On the flip side, the 153.65 area could offer some support ahead of the overnight swing low, around the 153.00-152.95 region. Acceptance below the 153.00 mark might prompt some technical selling and make the USD/JPY pair vulnerable to accelerate the corrective fall towards the 152.55-152.50 intermediate support en route to the 152.00 round figure and last week’s swing low, around the 151.55 zone.

Bank of Japan FAQs

The Bank of Japan (BoJ) is the Japanese central bank, which sets monetary policy in the country. Its mandate is to issue banknotes and carry out currency and monetary control to ensure price stability, which means an inflation target of around 2%.

The Bank of Japan embarked in an ultra-loose monetary policy in 2013 in order to stimulate the economy and fuel inflation amid a low-inflationary environment. The bank’s policy is based on Quantitative and Qualitative Easing (QQE), or printing notes to buy assets such as government or corporate bonds to provide liquidity.
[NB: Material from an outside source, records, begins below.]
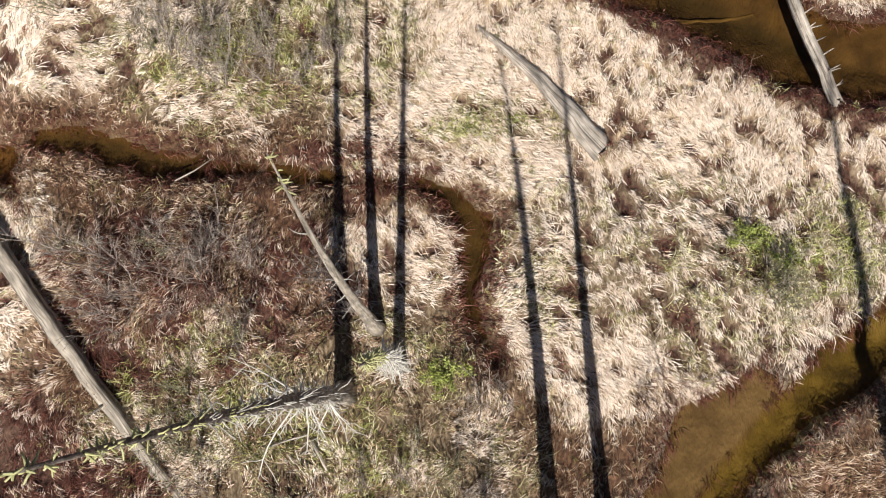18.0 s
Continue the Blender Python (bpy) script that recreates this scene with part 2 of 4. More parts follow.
def ground_z(x, y):
    d = water_distance(x, y)
    bank = -.28 - .40 * smooth(0, -1.3, d) + .28 * smooth(-.22, .16, d)
    wet = zone(x, y, WET, 12)
    rough = smooth(0.0, .45, d)
    hum = (fbm(x, y, 1.5, 2, 4) - .5) * .22 + mound(x, y) * (.07 + .05 * pale_zone(x, y))
    shoal = 1 - smooth(-.1, .25, shoal_distance(x, y))
    low = wet * (1 - pale_zone(x, y)) * smooth(.1, .6, d) * (-.37 + .16 * smooth(.3, .6, fbm(x, y, 1.0, 2, 61)))
    rise = 1.1 * smooth(34, 44, y + .25 * x) + .3 * (fbm(x, y, 14, 2, 9) - .5) * smooth(2, 8, d)
    z = bank + rough * hum + low + rise * smooth(.5, 4, d)
    return z + shoal * (np.minimum(z, WATER_Z - .045) - z)


# ---- materials ----
def material(name):
    m = bpy.data.materials.new(name)
    m.use_nodes = True
    return m, m.node_tree.nodes, m.node_tree.links, m.node_tree.nodes["Principled BSDF"]


def ramp(nodes, stops):
    r = nodes.new("ShaderNodeValToRGB")
    while len(r.color_ramp.elements) < len(stops):
        r.color_ramp.elements.new(0.5)
    for e, (p, c) in zip(r.color_ramp.elements, stops):
        e.position, e.color = p, (*c, 1)
    return r


def grass_material(name, stops, rough=0.7, contrast=.5, stray=.3):
    """Blades of one kind: each tuft has its own tone, each blade strays a little from it."""
    m, n, l, b = material(name)
    geo, noi, tc, tone = n.new("ShaderNodeNewGeometry"), n.new("ShaderNodeTexNoise"), n.new("ShaderNodeTexCoord"), n.new("ShaderNodeAttribute")
    noi.inputs["Scale"].default_value, noi.inputs["Detail"].default_value = 1.3, 3
    l.new(tc.outputs["Object"], noi.inputs["Vector"])
    tone.attribute_name = "tone"
    total = None
    for src, gain in ((geo.outputs["Random Per Island"], stray), (tone.outputs["Fac"], contrast), (noi.outputs["Fac"], .3)):
        step = n.new("ShaderNodeMath")
        step.operation, step.inputs[1].default_value, step.inputs[2].default_value = "MULTIPLY_ADD", gain, .48 / 3 - gain / 2
        l.new(src, step.inputs[0])
        if total is not None:
            add = n.new("ShaderNodeMath")
            l.new(total, add.inputs[0])
            l.new(step.outputs[0], add.inputs[1])
        total = step.outputs[0] if total is None else add.outputs[0]
    r = ramp(n, stops)
    l.new(total, r.inputs["Fac"])
    l.new(r.outputs["Color"], b.inputs["Base Color"])
    b.inputs["Roughness"].default_value = rough
    b.inputs["Specular IOR Level"].default_value = 0.3
    return m


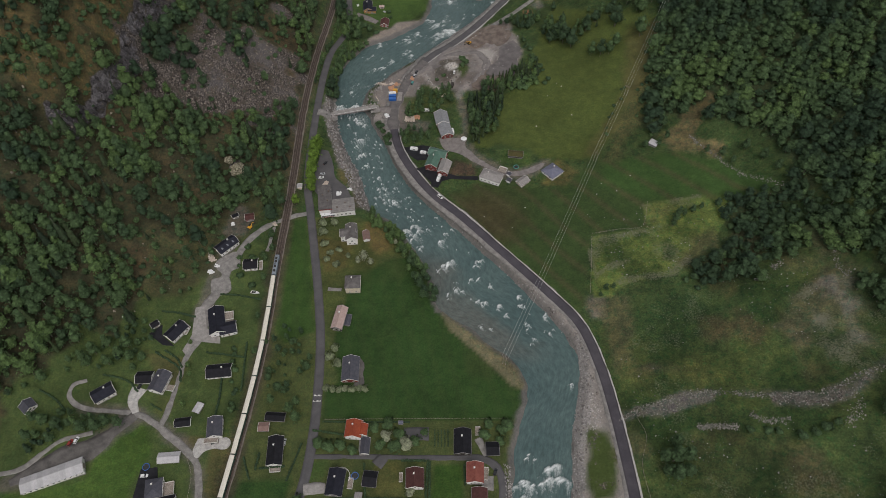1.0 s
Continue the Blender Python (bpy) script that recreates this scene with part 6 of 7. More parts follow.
row([(-71, 199.3), (-60, 198.8), (-48, 199)], 3.6, "bush", 1.2, 1.4, M_BLOSSOM, "pale flowering bush in a clipped row", "flowering hedge", 61, 0.3, "bush", (0.1, 0.4))
for x, y, s in ((-68, 227, 0.8), (-71, 221, 0.9), (-66, 216, 0.9), (-85, 319, 1.0), (-83, 309, 0.9), (-78, 301, 0.7), (-72, 304, 0.7), (-66, 299, 0.6), (-73, 291, 0.8), (-80, 296, 0.7), (-86, 327, 1.0), (-78, 328, 0.9)):
    tree(x, y, "bush", int(x + y), s * 1.9, 0.25, M_BLOSSOM, "small fruit tree with pale young leaves", "orchard trees")
for x, y, s, k in ((-54, 296, 0.8, 1), (-49.5, 292.5, 0.6, 3), (-58, 293, 0.6, 4), (-33, 310, 0.55, 2)):
    tree(x, y, "broad", k, s * 1.15, 0.8, M_BLOSSOM, "fruit tree in full pale blossom", "blossom trees")
for x, y, s, m in ((-41, 174, 1.0, M_LEAF), (-32, 176, 1.1, M_LEAF), (-21, 164, 1.2, M_BLOSSOM), (-16, 166, 0.9, M_LEAF), (-28, 162, 1.2, M_LEAF), (-37, 164, 1.0, M_LEAF), (-25, 170, 1.1, M_LEAF), (-33, 169, 1.0, M_BLOSSOM), (-72, 165, 1.0, M_LEAF), (-66, 163, 1.1, M_LEAF), (-59, 164, 1.0, M_LEAF), (-52, 161, 0.9, M_LEAF), (-19, 137, 0.8, M_BLOSSOM), (24, 170, 1.0, M_LEAF), (34, 172, 1.0, M_LEAF), (33, 166, 0.8, M_LEAF), (-80, 133, 0.9, M_LEAF), (-84, 126, 0.9, M_LEAF), (27, 176, 0.9, M_LEAF), (38, 176, 1.1, M_LEAF), (-11, 171, 0.7, M_LEAF), (-7, 128, 0.9, M_BLOSSOM), (22, 118, 1.0, M_BLOSSOM)):
    tree(x, y, "bush", int(x * 3 + y), s * 1.9, 0.8, m, "garden bush with light green leaves", "garden bushes", "bush")
for x, y, s, t in ((-202, 175, 0.8, 0.2), (-196, 177, 0.75, 0.3), (-189, 176, 0.7, 0.3), (-209, 173, 0.8, 0.2), (-224, 174, 0.7, 0.3), (-230, 176, 0.8, 0.4), (-235, 177, 0.7, 0.2), (-237, 167, 0.7, 0.3), (-232, 168, 0.6, 0.5), (-224, 166, 0.7, 0.3), (-112, 231, 0.4, 0.3), (-100, 199, 0.6, 0.3), (-103, 191, 0.6, 0.4), (-96, 197, 0.6, 0.2), (-87, 180, 0.7, 0.6), (-91, 185, 0.7, 0.5), (-88, 190, 0.6, 0.5), (-83, 219, 0.5, 0.3), (-84, 213, 0.6, 0.2)):
    tree(x, y, "broad", int(abs(x + y)), s * 1.4, min(1.0, t + 0.25), M_LEAF, "garden tree with a loose green crown", "garden trees")
for x, y, s, t in ((-94, 231, 0.5, 0.2), (-99, 224, 0.45, 0.3), (-107, 206, 0.5, 0.3), (-118, 224, 0.5, 0.4), (-120, 250, 0.4, 0.3), (-155, 189, 0.45, 0.9), (-158, 215, 0.4, 0.9), (-156, 209, 0.35, 1.0), (-160, 231, 0.4, 0.9), (-121, 280, 0.5, 0.4), (-122, 295, 0.6, 0.4), (-118, 303, 0.6, 0.3), (-120, 315, 0.6, 0.3), (-202, 128, 0.5, 0.3), (-196, 126, 0.5, 0.2)):
    tree(x, y, "broad", int(abs(x + y)), s * 1.4, min(1.0, t + 0.25), M_LEAF, "garden tree with a loose green crown", "garden trees")
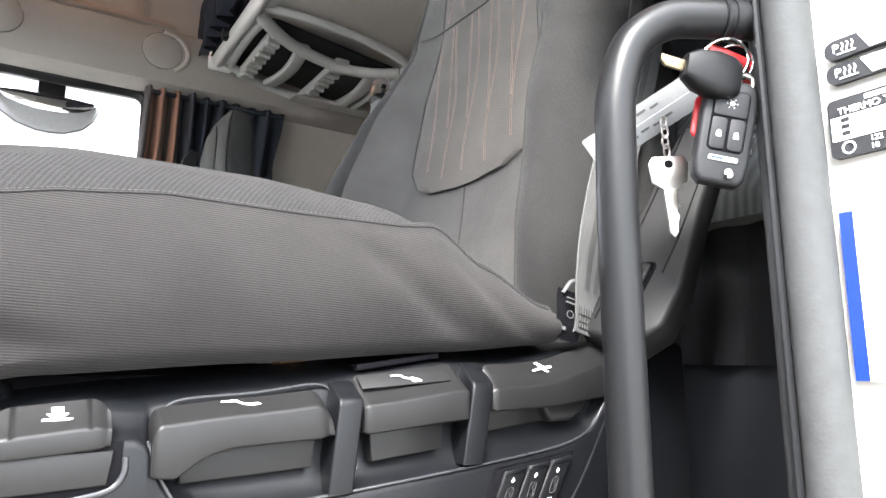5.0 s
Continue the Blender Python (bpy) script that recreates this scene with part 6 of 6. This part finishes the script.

In 2016, the bank doubled down on its strategy and further loosened policy by first introducing negative interest rates and then directly controlling the yield of its 10-year government bonds. In March 2024, the BoJ lifted interest rates, effectively retreating from the ultra-loose monetary policy stance.

The Bank’s massive stimulus caused the Yen to depreciate against its main currency peers. This process exacerbated in 2022 and 2023 due to an increasing policy divergence between the Bank of Japan and other main central banks, which opted to increase interest rates sharply to fight decades-high levels of inflation. The BoJ’s policy led to a widening differential with other currencies, dragging down the value of the Yen. This trend partly reversed in 2024, when the BoJ decided to abandon its ultra-loose policy stance.

A weaker Yen and the spike in global energy prices led to an increase in Japanese inflation, which exceeded the BoJ’s 2% target. The prospect of rising salaries in the country – a key element fuelling inflation – also contributed to the move.